# Aim
Omit images. Retype all entries verbatim.

▽

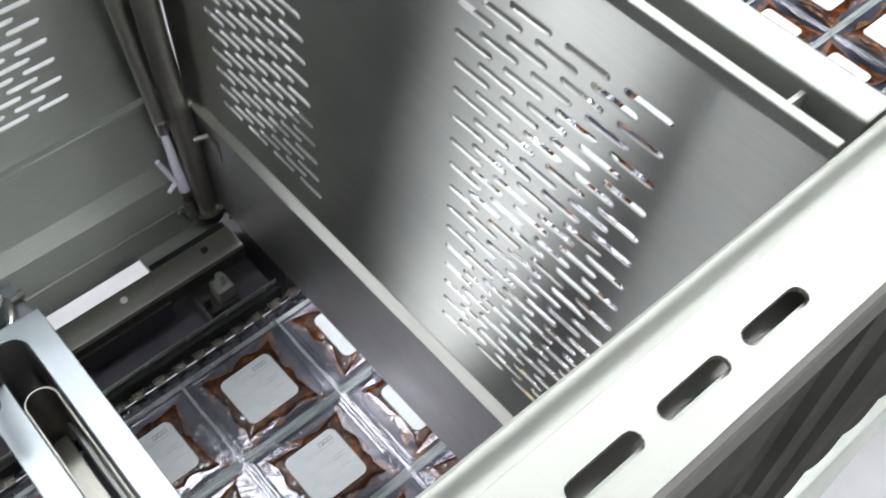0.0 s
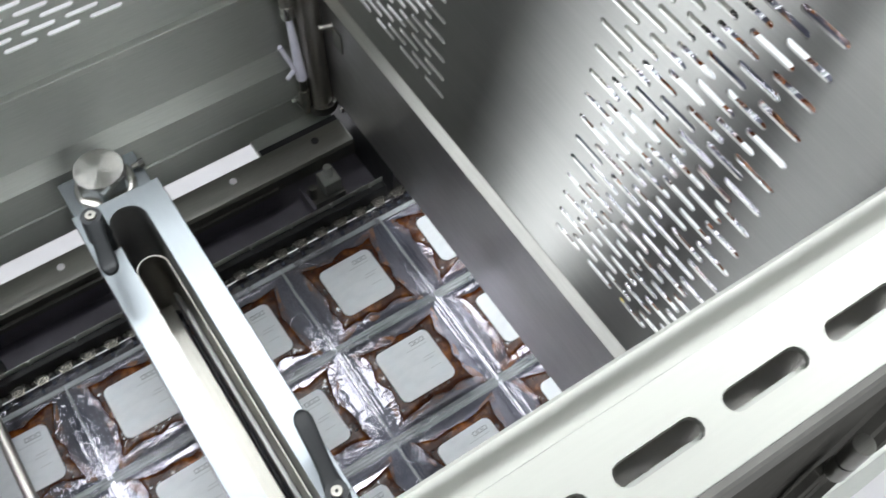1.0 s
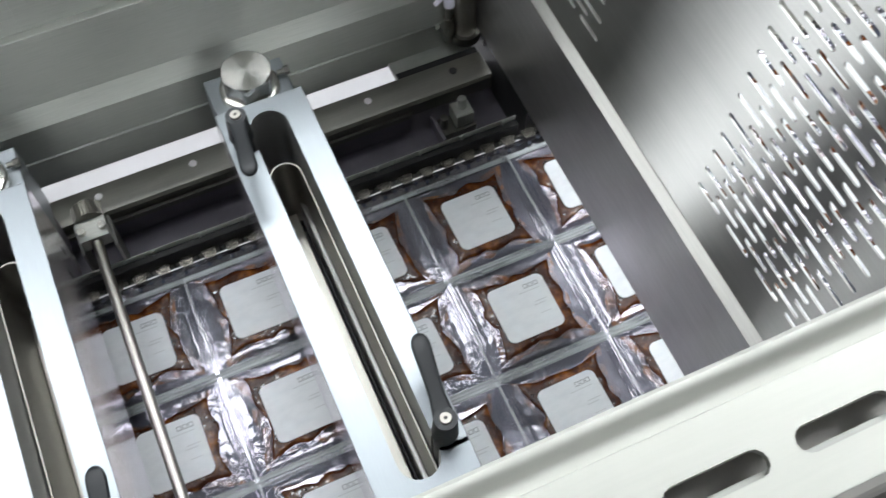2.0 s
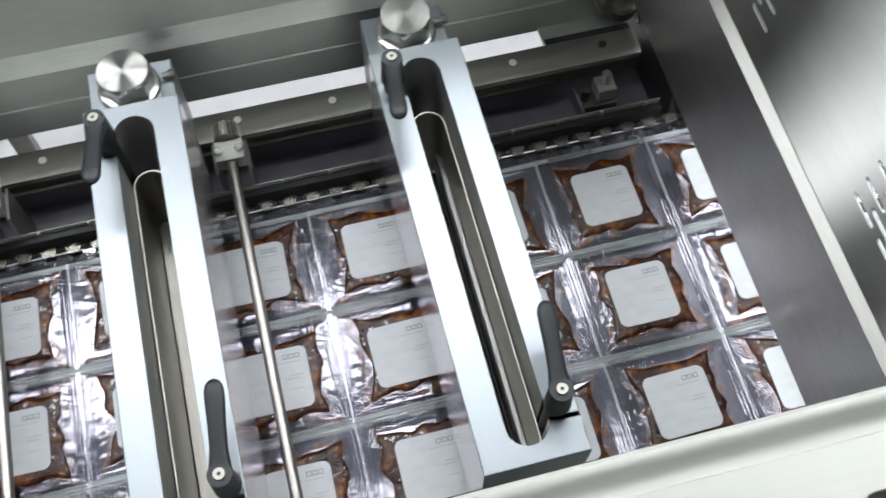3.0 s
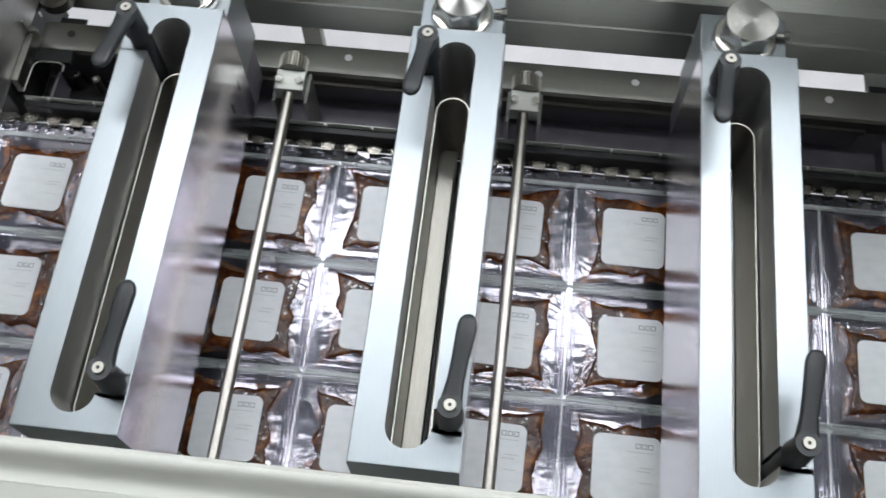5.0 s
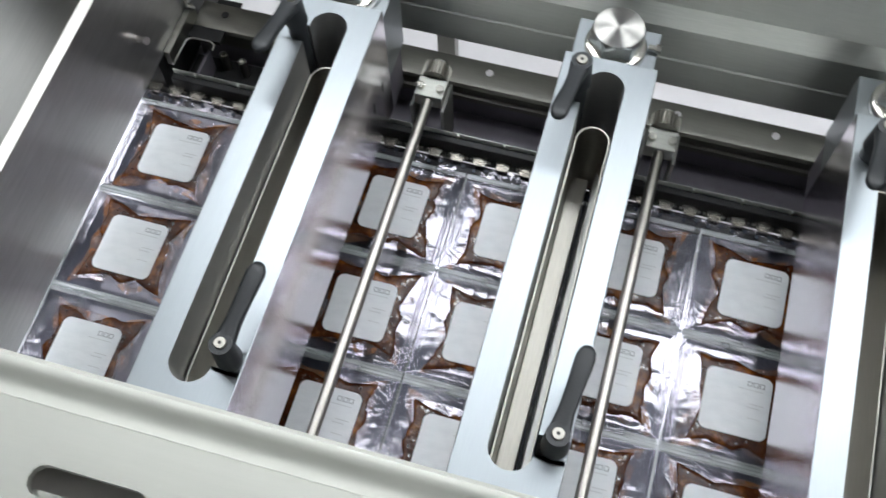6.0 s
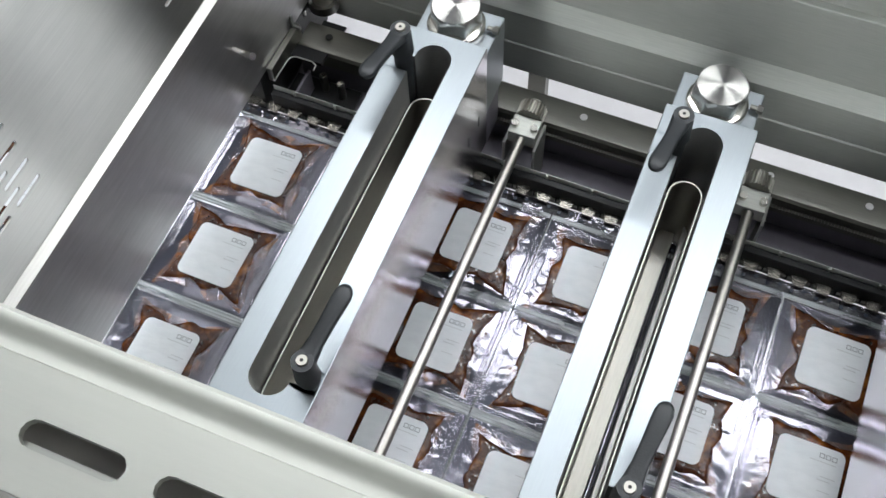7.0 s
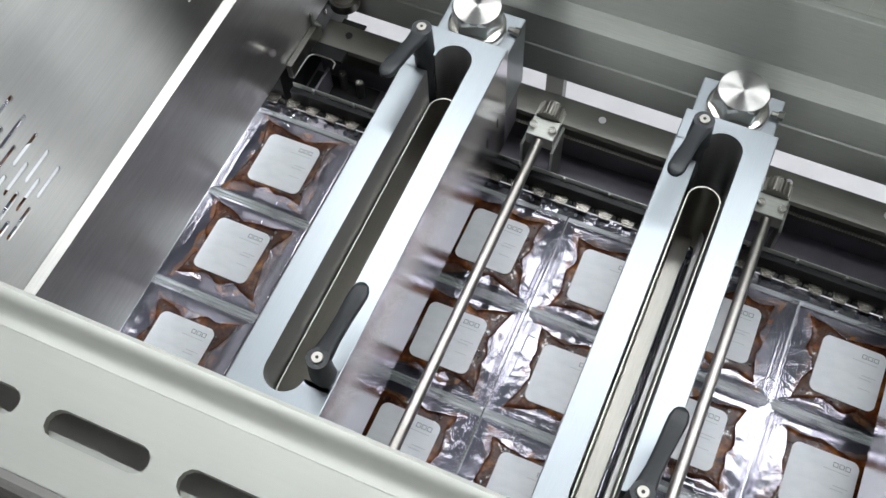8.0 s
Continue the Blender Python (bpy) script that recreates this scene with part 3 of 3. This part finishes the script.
def bridge(xc, front, rear):
    t = thing("cutting_bridge", "milled steel cutting bridge with long slot and two clamping levers", "machine part", "cutting bridges", at=(xc, 0, 0))
    bm = bmesh.new()
    slot = bridge_slot()
    slotted_face(bm, slot, BT)
    bmesh.ops.remove_doubles(bm, verts=bm.verts, dist=1e-6)
    drop = 0.0011
    skirt = [[(x * (1 + e / BW), y + math.copysign(e, y - 0.15), z) for x, y in ((-BW, B0), (BW, B0), (BW, B1), (-BW, B1))]
             for e, z in ((0.0, BT), (0.0006, BT - 0.0003), (0.0009, BT - drop), (0.0009, BB))]
    loft(bm, skirt, caps=False)
    bmesh.ops.remove_doubles(bm, verts=bm.verts, dist=1e-6)
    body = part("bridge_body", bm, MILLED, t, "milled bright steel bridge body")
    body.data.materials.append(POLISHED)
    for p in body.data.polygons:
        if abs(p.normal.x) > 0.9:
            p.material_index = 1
    bm = bmesh.new()
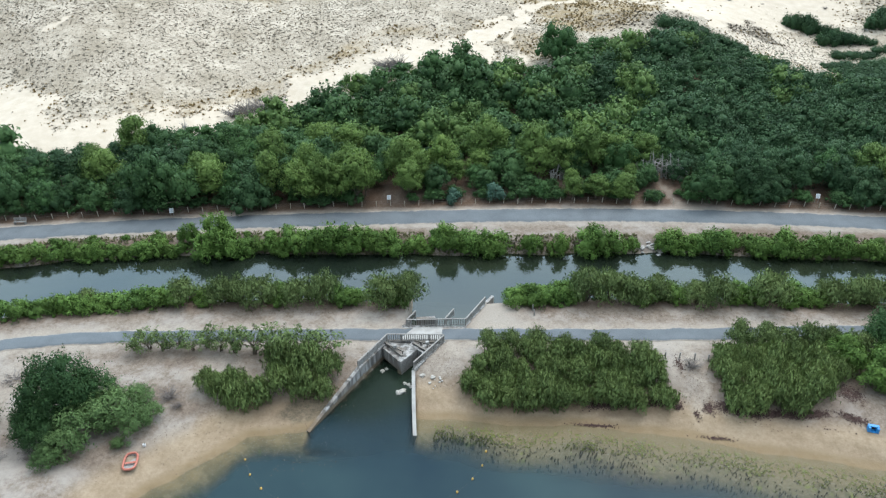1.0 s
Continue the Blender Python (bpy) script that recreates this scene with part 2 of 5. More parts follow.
def water_material(name, tint, ripple, scale, clear, murk, rough=0.03, ior=1.5):
    """Clear water: its bed shows through, the sky and the banks in its face."""
    m = Mat(name)
    wave = m.noise(scale, 1.0, 0.5)
    bump = m.node("ShaderNodeBump", Strength=ripple, Distance=0.05)
    m.link(wave, bump.inputs["Height"])
    clearer = m.node("ShaderNodeBsdfTransparent")
    clearer.inputs[0].default_value = (*clear, 1.0)
    body = m.node("ShaderNodeBsdfDiffuse")
    m.link(m.mix(m.band(m.noise(0.045, 4.0, 0.55), 0.38, 0.64), m.mix(m.attr("inlet"), tuple(0.75 * v for v in tint), (0.010, 0.019, 0.014)), m.mix(m.attr("inlet"), tuple(v * f for v, f in zip(tint, (1.45, 1.3, 1.05))), (0.018, 0.03, 0.02))), body.inputs[0])
    gloss = m.node("ShaderNodeBsdfGlossy", Roughness=rough)
    fresnel = m.node("ShaderNodeFresnel", IOR=ior)
    m.link(bump.outputs[0], gloss.inputs["Normal"])
    m.link(bump.outputs[0], fresnel.inputs["Normal"])
    inside = m.node("ShaderNodeMixShader", Fac=murk)
    m.link(m.math("MAXIMUM", m.attr("deep"), murk), inside.inputs[0])
    m.link(clearer.outputs[0], inside.inputs[1])
    m.link(body.outputs[0], inside.inputs[2])
    face = m.node("ShaderNodeMixShader")
    m.link(fresnel.outputs[0], face.inputs[0])
    m.link(inside.outputs[0], face.inputs[1])
    m.link(gloss.outputs[0], face.inputs[2])
    m.link(face.outputs[0], m.out.inputs[0])
    return m.m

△

# Finished task
0.0 s
1.0 s
2.0 s
3.0 s
5.0 s
6.0 s
7.0 s
8.0 s
Continue the Blender Python (bpy) script that recreates this scene with part 3 of 3. This part finishes the script.
def bridge(xc, front, rear):
    t = thing("cutting_bridge", "milled steel cutting bridge with long slot and two clamping levers", "machine part", "cutting bridges", at=(xc, 0, 0))
    bm = bmesh.new()
    slot = bridge_slot()
    slotted_face(bm, slot, BT)
    bmesh.ops.remove_doubles(bm, verts=bm.verts, dist=1e-6)
    drop = 0.0011
    skirt = [[(x * (1 + e / BW), y + math.copysign(e, y - 0.15), z) for x, y in ((-BW, B0), (BW, B0), (BW, B1), (-BW, B1))]
             for e, z in ((0.0, BT), (0.0006, BT - 0.0003), (0.0009, BT - drop), (0.0009, BB))]
    loft(bm, skirt, caps=False)
    bmesh.ops.remove_doubles(bm, verts=bm.verts, dist=1e-6)
    body = part("bridge_body", bm, MILLED, t, "milled bright steel bridge body")
    body.data.materials.append(POLISHED)
    for p in body.data.polygons:
        if abs(p.normal.x) > 0.9:
            p.material_index = 1
    bm = bmesh.new()
1.0 s
Continue the Blender Python (bpy) script that recreates this scene with part 2 of 5. More parts follow.
def water_material(name, tint, ripple, scale, clear, murk, rough=0.03, ior=1.5):
    """Clear water: its bed shows through, the sky and the banks in its face."""
    m = Mat(name)
    wave = m.noise(scale, 1.0, 0.5)
    bump = m.node("ShaderNodeBump", Strength=ripple, Distance=0.05)
    m.link(wave, bump.inputs["Height"])
    clearer = m.node("ShaderNodeBsdfTransparent")
    clearer.inputs[0].default_value = (*clear, 1.0)
    body = m.node("ShaderNodeBsdfDiffuse")
    m.link(m.mix(m.band(m.noise(0.045, 4.0, 0.55), 0.38, 0.64), m.mix(m.attr("inlet"), tuple(0.75 * v for v in tint), (0.010, 0.019, 0.014)), m.mix(m.attr("inlet"), tuple(v * f for v, f in zip(tint, (1.45, 1.3, 1.05))), (0.018, 0.03, 0.02))), body.inputs[0])
    gloss = m.node("ShaderNodeBsdfGlossy", Roughness=rough)
    fresnel = m.node("ShaderNodeFresnel", IOR=ior)
    m.link(bump.outputs[0], gloss.inputs["Normal"])
    m.link(bump.outputs[0], fresnel.inputs["Normal"])
    inside = m.node("ShaderNodeMixShader", Fac=murk)
    m.link(m.math("MAXIMUM", m.attr("deep"), murk), inside.inputs[0])
    m.link(clearer.outputs[0], inside.inputs[1])
    m.link(body.outputs[0], inside.inputs[2])
    face = m.node("ShaderNodeMixShader")
    m.link(fresnel.outputs[0], face.inputs[0])
    m.link(inside.outputs[0], face.inputs[1])
    m.link(gloss.outputs[0], face.inputs[2])
    m.link(face.outputs[0], m.out.inputs[0])
    return m.m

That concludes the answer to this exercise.